--- Start AVAILABLE DATA ---

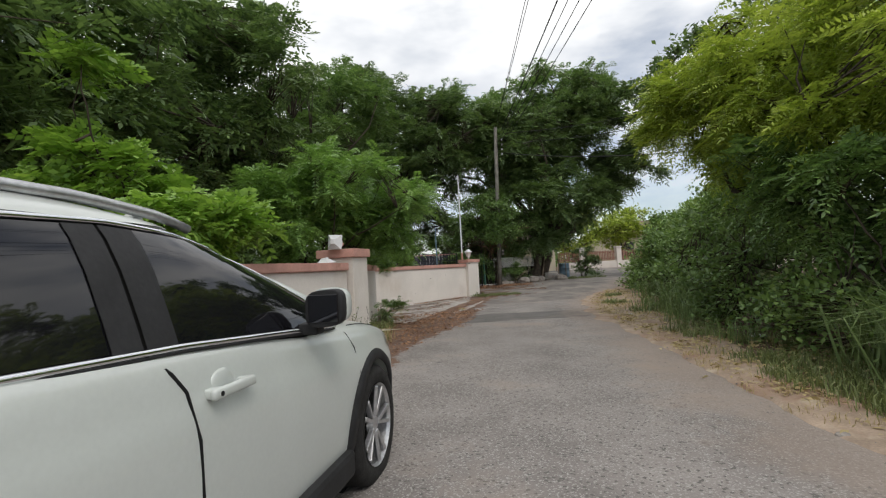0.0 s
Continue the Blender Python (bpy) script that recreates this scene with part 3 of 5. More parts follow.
tree("tree", (-2.75, 9.9), [(-2.65, 9.7, 2.45, 1.2, 1.25, 1.0), (-2.2, 10.4, 2.1, 0.75, 0.8, 0.65), (-3.4, 9.3, 2.2, 1.0, 1.0, 0.8), (-2.2, 9.5, 3.45, 0.8, 0.8, 0.5), (-1.2, 9.5, 2.7, 0.75, 0.85, 0.65), (-1.8, 8.7, 2.95, 0.7, 0.7, 0.5), (-1.7, 11.0, 2.3, 0.65, 0.7, 0.7), (-1.5, 10.3, 3.1, 0.8, 0.7, 0.6), (-3.5, 8.8, 2.7, 0.7, 0.7, 0.6), (-1.15, 10.5, 2.3, 0.6, 0.6, 0.6)], 620, 13, M_lf_neem,
     "young neem tree with bright feathery leaves leaning over the wall", trunk=0.06, limbs=18, size=0.36, seed=4, pairs=9, ll=0.23, lw=0.036, droop=0.4, spread=0.24, stems=2, clear=over_lane)
tree("bush", (-3.35, 5.4), [(-2.55, 6.0, 1.75, 0.55, 0.6, 0.4), (-3.1, 5.5, 1.9, 0.7, 0.7, 0.45), (-3.8, 5.1, 2.4, 0.5, 0.6, 0.4), (-3.95, 4.9, 3.3, 0.4, 0.4, 0.45), (-3.3, 5.5, 2.6, 0.3, 0.3, 0.25), (-2.6, 5.6, 1.4, 0.3, 0.4, 0.2), (-4.2, 4.4, 2.1, 0.6, 0.7, 0.5)], 210, 10, M_lf_sap,
     "light green slender sapling hanging over the wall", trunk=0.035, limbs=14, size=0.3, seed=5, pairs=5, ll=0.36, lw=0.085, spread=0.16, category="bush", stems=3, clear=lambda x, y, z: (z < 1.12) | ((x > -2.5 - 0.326 * (7.95 - y) + 0.75) & (z < 1.4)))
# behind the curved wall
tree("tree", (-6.8, 19.2), [(-6.6, 19.0, 7.3, 2.6, 2.4, 1.8), (-4.6, 20.6, 8.6, 2.4, 2.2, 2.0), (-8.6, 18.8, 7.4, 1.8, 1.8, 1.3), (-7.4, 19.6, 5.6, 1.2, 1.0, 0.5)], 540, 15, M_lf_mid,
     "dark feathery tree behind the curved wall", trunk=0.16, limbs=28, size=0.38, seed=6, pairs=4, ll=0.4, lw=0.08, spread=0.34, fork=0.3)
tree("tree", (-13.2, 22.6), [(-12.4, 21.8, 3.0, 1.8, 1.6, 1.2), (-14.2, 22.6, 3.6, 2.0, 1.8, 1.4), (-11.2, 22.8, 2.4, 1.2, 1.0, 0.8), (-13.4, 23.0, 5.0, 1.6, 1.5, 0.9)], 520, 13, M_lf_lite,
     "light green feathery tree in the garden behind", trunk=0.12, limbs=20, size=0.34, seed=29, pairs=5, ll=0.36, lw=0.065, spread=0.3, stems=2)
tree("bush", (-9.4, 14.4), [(-9.4, 14.4, 1.3, 1.2, 0.9, 0.8), (-8.0, 15.2, 1.3, 0.9, 0.8, 0.7), (-10.8, 14.6, 1.5, 1.2, 0.9, 0.9), (-12.4, 15.6, 2.3, 1.4, 1.2, 1.1)], 420, 14, M_lf_deep,
     "low dark bushes behind the gate", kind="leaf", trunk=0.05, limbs=14, size=0.15, seed=41, spread=0.18, category="bush", stems=3)
tree("bush", (-3.0, 17.7), [(-3.2, 17.8, 1.8, 0.8, 0.6, 0.7), (-1.9, 17.7, 1.4, 0.55, 0.45, 0.35), (-2.35, 17.15, 1.42, 0.3, 0.35, 0.25), (-1.2, 18.0, 1.45, 0.4, 0.3, 0.3)], 190, 13, M_lf_mid,
     "leafy green shrub spilling over the curved wall", trunk=0.04, limbs=12, size=0.24, seed=7, pairs=4, ll=0.4, lw=0.1, spread=0.18, category="bush", stems=3, clear=over_curved)
tree("bush", (-5.0, 19.2), [(-5.1, 19.2, 2.9, 1.4, 1.0, 1.3), (-4.5, 18.8, 1.9, 1.1, 0.8, 0.7), (-5.4, 19.5, 4.1, 0.9, 0.9, 0.6), (-3.9, 19.0, 2.6, 0.7, 0.7, 0.6)], 420, 15, M_lf_mid,
     "tall broad leaved green shrub behind the curved wall", kind="leaf", trunk=0.06, limbs=18, size=0.17, wide=0.26, seed=27, spread=0.2, category="bush", stems=3, clear=over_curved)
tree("bush", (-5.2, 16.7), [(-5.2, 16.9, 1.6, 0.9, 0.8, 0.6), (-4.2, 16.6, 1.4, 0.8, 0.6, 0.4), (-6.3, 16.6, 1.7, 0.9, 0.9, 0.7)], 240, 14, M_lf_dark,
     "dense dark shrub behind the gate pillar", kind="leaf", trunk=0.05, limbs=12, size=0.14, seed=17, spread=0.18, category="bush", stems=3, clear=over_curved)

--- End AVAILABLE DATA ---

#### [DIRECTIONS FOR THIS TASK]
The pictures should not be reproduced; quote all of the other material exactly.

#### [CORRECT OUTPUT]
0.0 s
Continue the Blender Python (bpy) script that recreates this scene with part 3 of 5. More parts follow.
tree("tree", (-2.75, 9.9), [(-2.65, 9.7, 2.45, 1.2, 1.25, 1.0), (-2.2, 10.4, 2.1, 0.75, 0.8, 0.65), (-3.4, 9.3, 2.2, 1.0, 1.0, 0.8), (-2.2, 9.5, 3.45, 0.8, 0.8, 0.5), (-1.2, 9.5, 2.7, 0.75, 0.85, 0.65), (-1.8, 8.7, 2.95, 0.7, 0.7, 0.5), (-1.7, 11.0, 2.3, 0.65, 0.7, 0.7), (-1.5, 10.3, 3.1, 0.8, 0.7, 0.6), (-3.5, 8.8, 2.7, 0.7, 0.7, 0.6), (-1.15, 10.5, 2.3, 0.6, 0.6, 0.6)], 620, 13, M_lf_neem,
     "young neem tree with bright feathery leaves leaning over the wall", trunk=0.06, limbs=18, size=0.36, seed=4, pairs=9, ll=0.23, lw=0.036, droop=0.4, spread=0.24, stems=2, clear=over_lane)
tree("bush", (-3.35, 5.4), [(-2.55, 6.0, 1.75, 0.55, 0.6, 0.4), (-3.1, 5.5, 1.9, 0.7, 0.7, 0.45), (-3.8, 5.1, 2.4, 0.5, 0.6, 0.4), (-3.95, 4.9, 3.3, 0.4, 0.4, 0.45), (-3.3, 5.5, 2.6, 0.3, 0.3, 0.25), (-2.6, 5.6, 1.4, 0.3, 0.4, 0.2), (-4.2, 4.4, 2.1, 0.6, 0.7, 0.5)], 210, 10, M_lf_sap,
     "light green slender sapling hanging over the wall", trunk=0.035, limbs=14, size=0.3, seed=5, pairs=5, ll=0.36, lw=0.085, spread=0.16, category="bush", stems=3, clear=lambda x, y, z: (z < 1.12) | ((x > -2.5 - 0.326 * (7.95 - y) + 0.75) & (z < 1.4)))
# behind the curved wall
tree("tree", (-6.8, 19.2), [(-6.6, 19.0, 7.3, 2.6, 2.4, 1.8), (-4.6, 20.6, 8.6, 2.4, 2.2, 2.0), (-8.6, 18.8, 7.4, 1.8, 1.8, 1.3), (-7.4, 19.6, 5.6, 1.2, 1.0, 0.5)], 540, 15, M_lf_mid,
     "dark feathery tree behind the curved wall", trunk=0.16, limbs=28, size=0.38, seed=6, pairs=4, ll=0.4, lw=0.08, spread=0.34, fork=0.3)
tree("tree", (-13.2, 22.6), [(-12.4, 21.8, 3.0, 1.8, 1.6, 1.2), (-14.2, 22.6, 3.6, 2.0, 1.8, 1.4), (-11.2, 22.8, 2.4, 1.2, 1.0, 0.8), (-13.4, 23.0, 5.0, 1.6, 1.5, 0.9)], 520, 13, M_lf_lite,
     "light green feathery tree in the garden behind", trunk=0.12, limbs=20, size=0.34, seed=29, pairs=5, ll=0.36, lw=0.065, spread=0.3, stems=2)
tree("bush", (-9.4, 14.4), [(-9.4, 14.4, 1.3, 1.2, 0.9, 0.8), (-8.0, 15.2, 1.3, 0.9, 0.8, 0.7), (-10.8, 14.6, 1.5, 1.2, 0.9, 0.9), (-12.4, 15.6, 2.3, 1.4, 1.2, 1.1)], 420, 14, M_lf_deep,
     "low dark bushes behind the gate", kind="leaf", trunk=0.05, limbs=14, size=0.15, seed=41, spread=0.18, category="bush", stems=3)
tree("bush", (-3.0, 17.7), [(-3.2, 17.8, 1.8, 0.8, 0.6, 0.7), (-1.9, 17.7, 1.4, 0.55, 0.45, 0.35), (-2.35, 17.15, 1.42, 0.3, 0.35, 0.25), (-1.2, 18.0, 1.45, 0.4, 0.3, 0.3)], 190, 13, M_lf_mid,
     "leafy green shrub spilling over the curved wall", trunk=0.04, limbs=12, size=0.24, seed=7, pairs=4, ll=0.4, lw=0.1, spread=0.18, category="bush", stems=3, clear=over_curved)
tree("bush", (-5.0, 19.2), [(-5.1, 19.2, 2.9, 1.4, 1.0, 1.3), (-4.5, 18.8, 1.9, 1.1, 0.8, 0.7), (-5.4, 19.5, 4.1, 0.9, 0.9, 0.6), (-3.9, 19.0, 2.6, 0.7, 0.7, 0.6)], 420, 15, M_lf_mid,
     "tall broad leaved green shrub behind the curved wall", kind="leaf", trunk=0.06, limbs=18, size=0.17, wide=0.26, seed=27, spread=0.2, category="bush", stems=3, clear=over_curved)
tree("bush", (-5.2, 16.7), [(-5.2, 16.9, 1.6, 0.9, 0.8, 0.6), (-4.2, 16.6, 1.4, 0.8, 0.6, 0.4), (-6.3, 16.6, 1.7, 0.9, 0.9, 0.7)], 240, 14, M_lf_dark,
     "dense dark shrub behind the gate pillar", kind="leaf", trunk=0.05, limbs=12, size=0.14, seed=17, spread=0.18, category="bush", stems=3, clear=over_curved)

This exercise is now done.